Skip to content

Scaffolding Studies: Does X Help Small Models?

Small Model Strategies is a landscape overview — it surveys the techniques practitioners apply to make small models more useful. This section is the empirical companion: each named technique becomes a claim, each claim gets a study, and each study reports what we measured rather than what the literature implies.

The landscape doc says “RE2 reduces errors caused by the model misreading or partially processing the input on the first pass.” That is a reasonable summary of the published claim. It is not yet a measurement on Qwen3-4B, the LocoLLM standard base model, on tasks of interest to LocoLLM users.

The honest answer to “does technique X help on a 4B model in 2026?” is sometimes:

  • Yes, more than it helps frontier models — the small-model thesis: lower attention budgets and shorter contexts make scaffolding asymmetrically valuable.
  • Yes, but only on specific task families — narrower than the literature implies.
  • Negligible — the technique is already absorbed into modern post-training.
  • Slightly negative — the technique adds tokens without adding signal.

All four answers are useful. None of them are derivable from reading frontier-model papers.

Each study follows the LocoLab epistemic stance: honest baselines, surfaced uncertainty, status markers. A study includes:

  1. Claim under test — exactly what the technique is alleged to do, with the citation it comes from.
  2. Hypothesis on small models — what we expect on Qwen3-4B specifically, and why.
  3. Methodology — task suite, sample count, sampling parameters, and how the prompt-with-technique differs from the baseline prompt.
  4. Status markerplanned / running / measured / published.
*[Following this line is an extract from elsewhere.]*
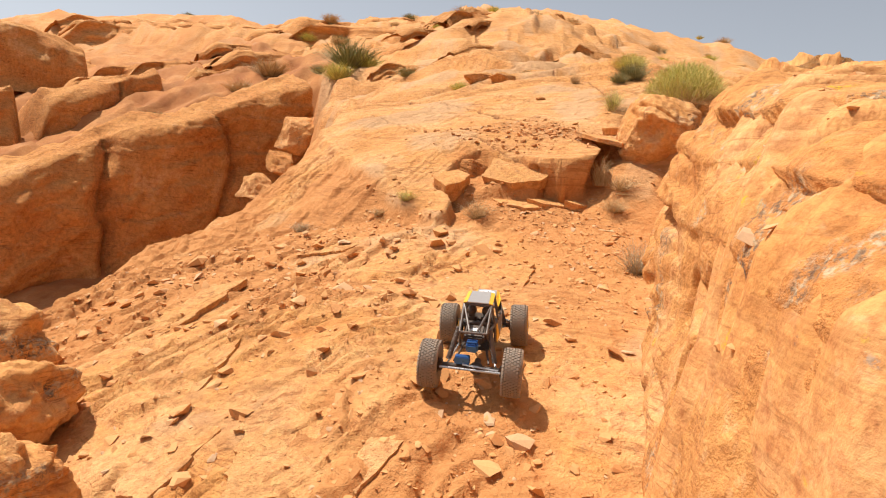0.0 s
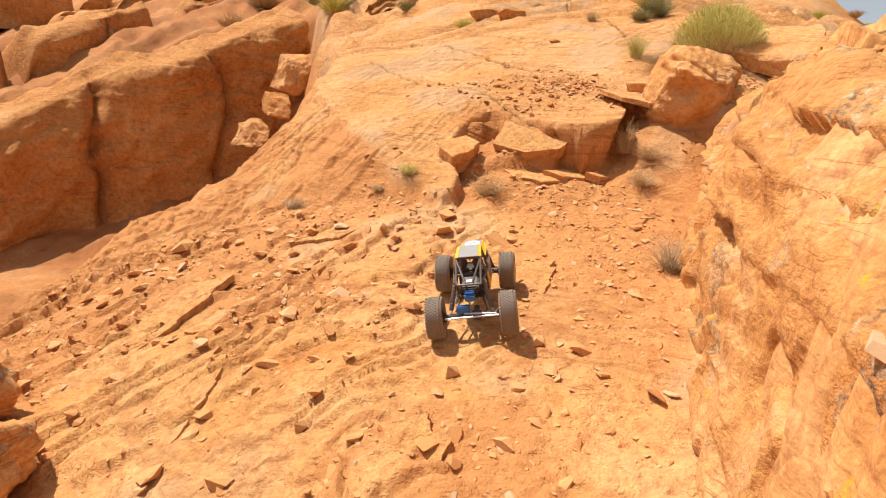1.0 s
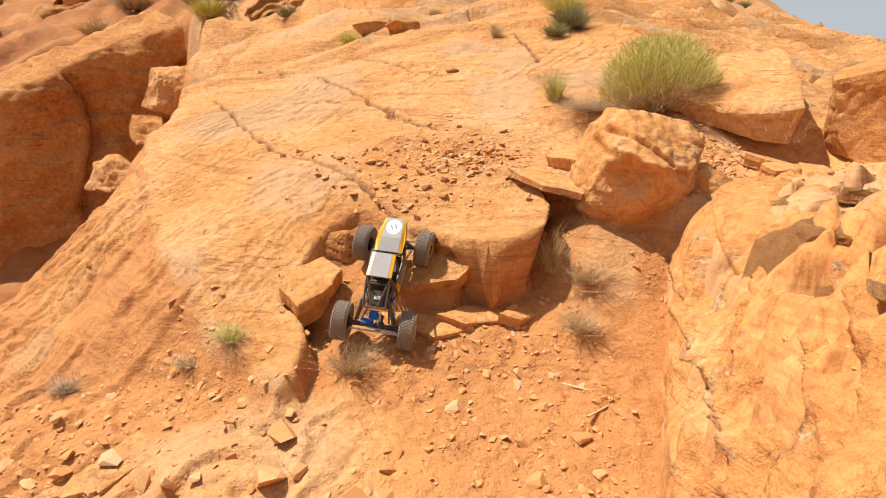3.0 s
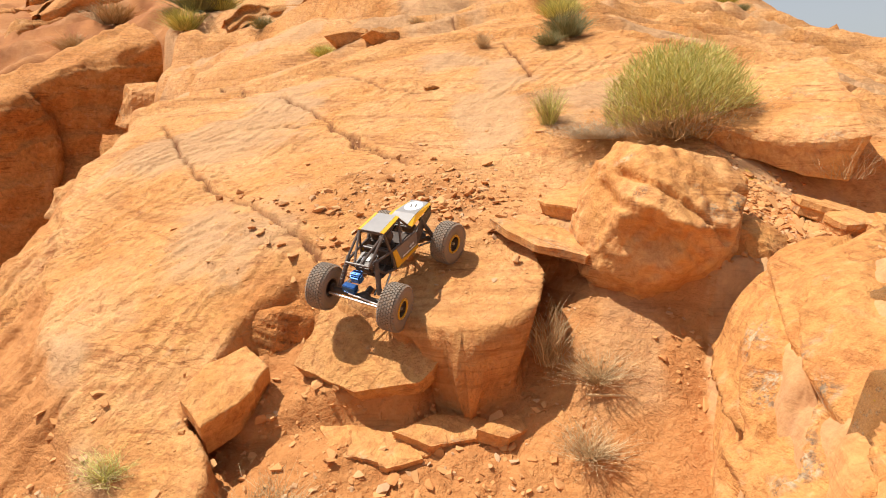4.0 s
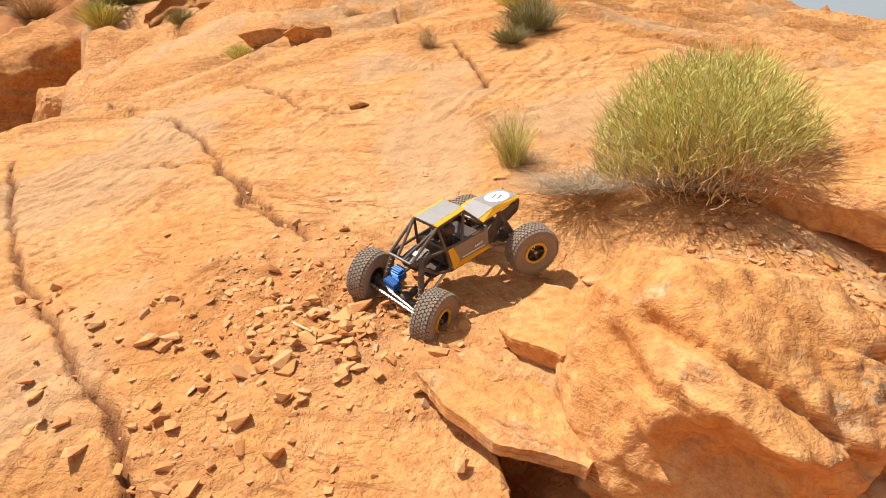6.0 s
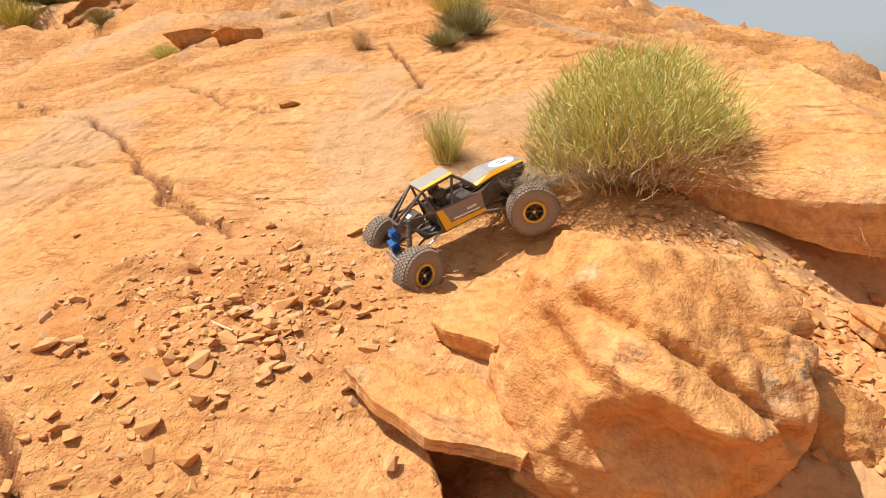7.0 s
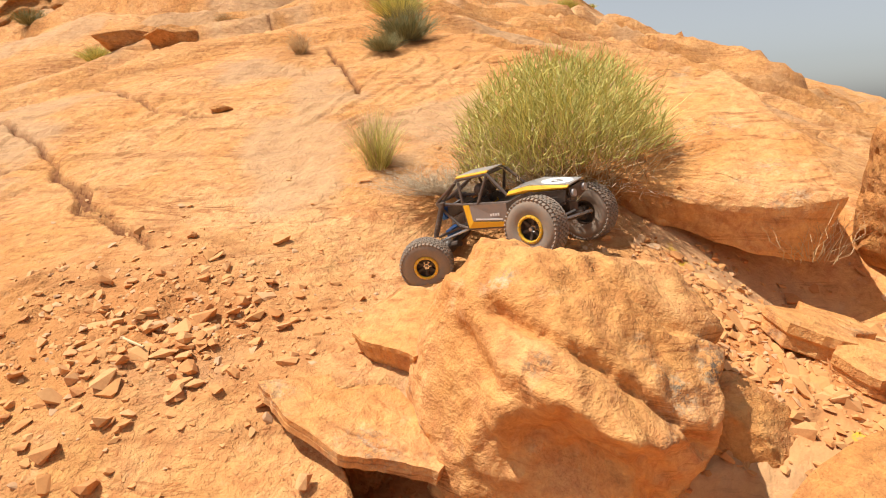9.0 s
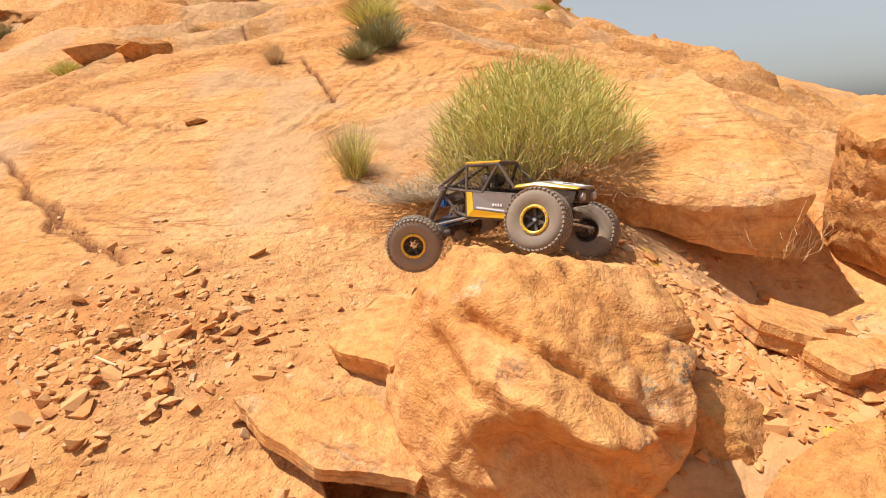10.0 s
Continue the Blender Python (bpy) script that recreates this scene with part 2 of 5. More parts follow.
def wall_top(x, y):
    return np.interp(y, [-8, 0, 0.8, 1.2, 1.6, 1.95, 2.3, 2.6, 3.1, 3.4, 3.9], [0.1, 0.62, 0.72, 0.82, 0.93, 0.98, 0.94, 0.93, 0.95, 0.93, 0.2]) + 0.10 * (x - 1.0) - 0.25 * np.maximum(0, x - 2.3)


def height(x, y):
    """The ground's height, and how sandy, grey and cracked it is."""
    x, y = np.asarray(x, float), np.asarray(y, float)
    wob = 0.022 * fbm(x * 7, y * 7, 3, 40)
    low = 0.26 * (y - 1.6) + 0.10 * (x + 0.35) - 0.20 * np.maximum(0, -0.2 - x)
    low = low + 0.045 * step(2.7, 1.9, y) * step(1.1, 1.5, y)
    low = low + 0.24 * step(2.95, 3.5, y) * step(0.8, 1.1, x) + 0.06 * step(2.95, 3.3, y) * step(0.0, 0.25, x) * step(1.1, 0.8, x)
    far = np.hypot(x, y)
    k = 110 * np.tanh(far / 110) / np.maximum(far, 1e-6)
    fx, fy = x * k, y * k
    cross = 0.20 * np.clip(fx - 0.14, -1.6, 1.9) + 0.03 * np.minimum(0, fx + 1.46) - 0.21 * np.maximum(0, fx - 2.04)
    up = 0.80 + cross + 0.32 * (fy - 3.52)
    up = up + np.maximum(0, fy - 12) * np.interp(fx / np.maximum(fy, 1), [-0.7, -0.35, 0, 0.28, 0.5, 0.8], [0.0, 0.0, 0.02, 0.09, 0.09, 0.0])
    up = up + 0.07 * np.exp(-((x - 0.2) ** 2 + (y - 4.0) ** 2) / 0.18)
    up = up - 0.085 * np.exp(-((x - 1.16) ** 2 + (y - 4.06) ** 2) / 0.06)
    up = up - 0.19 * np.exp(-((x - 1.97) ** 2 + (y - 3.62) ** 2) / 0.055)
    up = up - 0.10 * step(0.3, 1.5, -0.2 - x) * step(9, 6, y)
    up = up - 0.35 * step(6, 9, y) * step(0.6, -1.5, x) * step(30, 14, y)
    up = up - 0.13 * step(3.75, 3.1, y) * step(0.4, 0.0, x)
    rough_far = step(5, 10, far)
    up = up + rough_far * (0.28 * fbm(x * 0.45, y * 0.45, 5, 3) + 0.02 * np.minimum(far, 40) * fbm(x * 0.09, y * 0.09, 3, 8))
    # ledges of the far slope: treads and risers across the fall line
    lay = y * 0.75 + x * 0.25 + 1.1 * fbm(x * 0.35, y * 0.35, 3, 12)
    up = up + rough_far * 0.34 * (step(0.40, 0.55, lay - np.floor(lay)) - (lay - np.floor(lay)))
    bed = (0.82 * x + 0.57 * y) * 1.9 + 0.5 * fbm(x * 0.8, y * 0.8, 3, 19)
    up = up + 0.085 * step(1.7, 2.4, x) * step(4.4, 5.0, y) * step(16, 9, far) * (step(0, 0.07, bed - np.floor(bed)) - (bed - np.floor(bed)))
    low = low + (up - 0.25 - low) * step(5.0, 9.0, far)
    s = inside(x + wob, y + 0.7 * wob[::1], SLAB)
    mid = up - 0.115 - 0.05 * step(3.3, 3.1, y)
    m = inside(x - wob, y + wob, SHELF)
    skirt = up - 0.045 - 0.45 * np.maximum(0, -s) - 5 * step(0.0, 0.12, x)
    z = np.where(s < 0, np.maximum(low, skirt), low)
    on_shelf = step(-0.012, 0.012, m)
    z = np.where(on_shelf > 0, low + (np.maximum(mid, low) - low) * on_shelf, z)
    on_slab = step(-0.03, 0.008, s)
    z = z + (np.where(far < 5, np.maximum(up, z), up) - z) * on_slab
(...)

Nothing is promoted up the ladder without evidence.
  5. Results — measured effect with confidence interval. Null and negative results are reported.
  6. Limitations — what the study does not show.
  7. Invalidation condition — what evidence would change the claim.
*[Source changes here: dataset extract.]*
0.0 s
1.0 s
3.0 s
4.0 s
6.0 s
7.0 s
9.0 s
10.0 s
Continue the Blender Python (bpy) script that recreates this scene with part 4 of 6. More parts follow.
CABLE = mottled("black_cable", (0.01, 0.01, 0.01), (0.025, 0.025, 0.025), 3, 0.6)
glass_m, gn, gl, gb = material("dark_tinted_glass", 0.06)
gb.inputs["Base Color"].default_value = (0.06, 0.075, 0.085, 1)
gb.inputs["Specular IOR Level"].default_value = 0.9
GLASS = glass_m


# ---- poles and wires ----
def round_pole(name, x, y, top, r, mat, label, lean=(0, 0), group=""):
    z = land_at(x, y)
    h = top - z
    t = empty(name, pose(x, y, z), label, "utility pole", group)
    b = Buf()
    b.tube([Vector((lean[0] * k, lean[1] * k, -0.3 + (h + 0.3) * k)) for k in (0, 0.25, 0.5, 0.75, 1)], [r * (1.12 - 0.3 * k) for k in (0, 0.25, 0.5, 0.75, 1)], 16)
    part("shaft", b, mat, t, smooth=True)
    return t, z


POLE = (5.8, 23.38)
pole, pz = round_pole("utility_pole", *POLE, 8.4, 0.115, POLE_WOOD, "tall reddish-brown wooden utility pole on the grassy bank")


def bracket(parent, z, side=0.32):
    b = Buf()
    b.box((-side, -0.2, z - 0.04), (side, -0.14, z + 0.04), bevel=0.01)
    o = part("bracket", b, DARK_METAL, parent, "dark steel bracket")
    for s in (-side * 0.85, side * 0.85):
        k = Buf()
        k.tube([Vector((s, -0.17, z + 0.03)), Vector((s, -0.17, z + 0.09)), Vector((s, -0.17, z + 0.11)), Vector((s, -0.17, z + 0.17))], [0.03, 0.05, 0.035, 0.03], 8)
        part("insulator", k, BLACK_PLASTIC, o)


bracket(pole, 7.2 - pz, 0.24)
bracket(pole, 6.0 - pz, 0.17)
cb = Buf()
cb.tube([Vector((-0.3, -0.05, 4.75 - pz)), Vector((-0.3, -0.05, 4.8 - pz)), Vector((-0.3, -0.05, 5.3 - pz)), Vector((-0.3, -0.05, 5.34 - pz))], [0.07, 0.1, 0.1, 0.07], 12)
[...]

Studies are run on Qwen3-4B-Instruct at Q4_K_M as the canonical configuration (per ADR-0001 and ADR-0006). Where useful, a single comparison run against a 7B-class model is included to test whether the small-model effect is asymmetric.

TechniqueOriginStatus
RE2 (Re-Reading)Xu et al. 2023planned
Chain of ThoughtWei et al. 2022planned
Few-shot example count (zero / one / three / five)classicalplanned
Structured output (JSON) promptingcommunity practiceplanned
Prompt chaining (decomposition into sub-tasks)community practiceplanned

Studies appear here once they have at least a draft methodology. They reach measured status when the experiment has been run and results recorded. They reach published only if the result is written up for an external venue.

  • Not a benchmark suite. LocoBench characterises hardware tiers and engines. Scaffolding studies characterise prompt-level interventions on a fixed base.
  • Not a frontier-model replication. Where a technique has been validated on GPT-4-class models, that is the prior; the question here is whether the effect transfers down.
  • Not a critique of the original work. A null result on Qwen3-4B does not invalidate a finding on a frontier model. It bounds the result’s scope.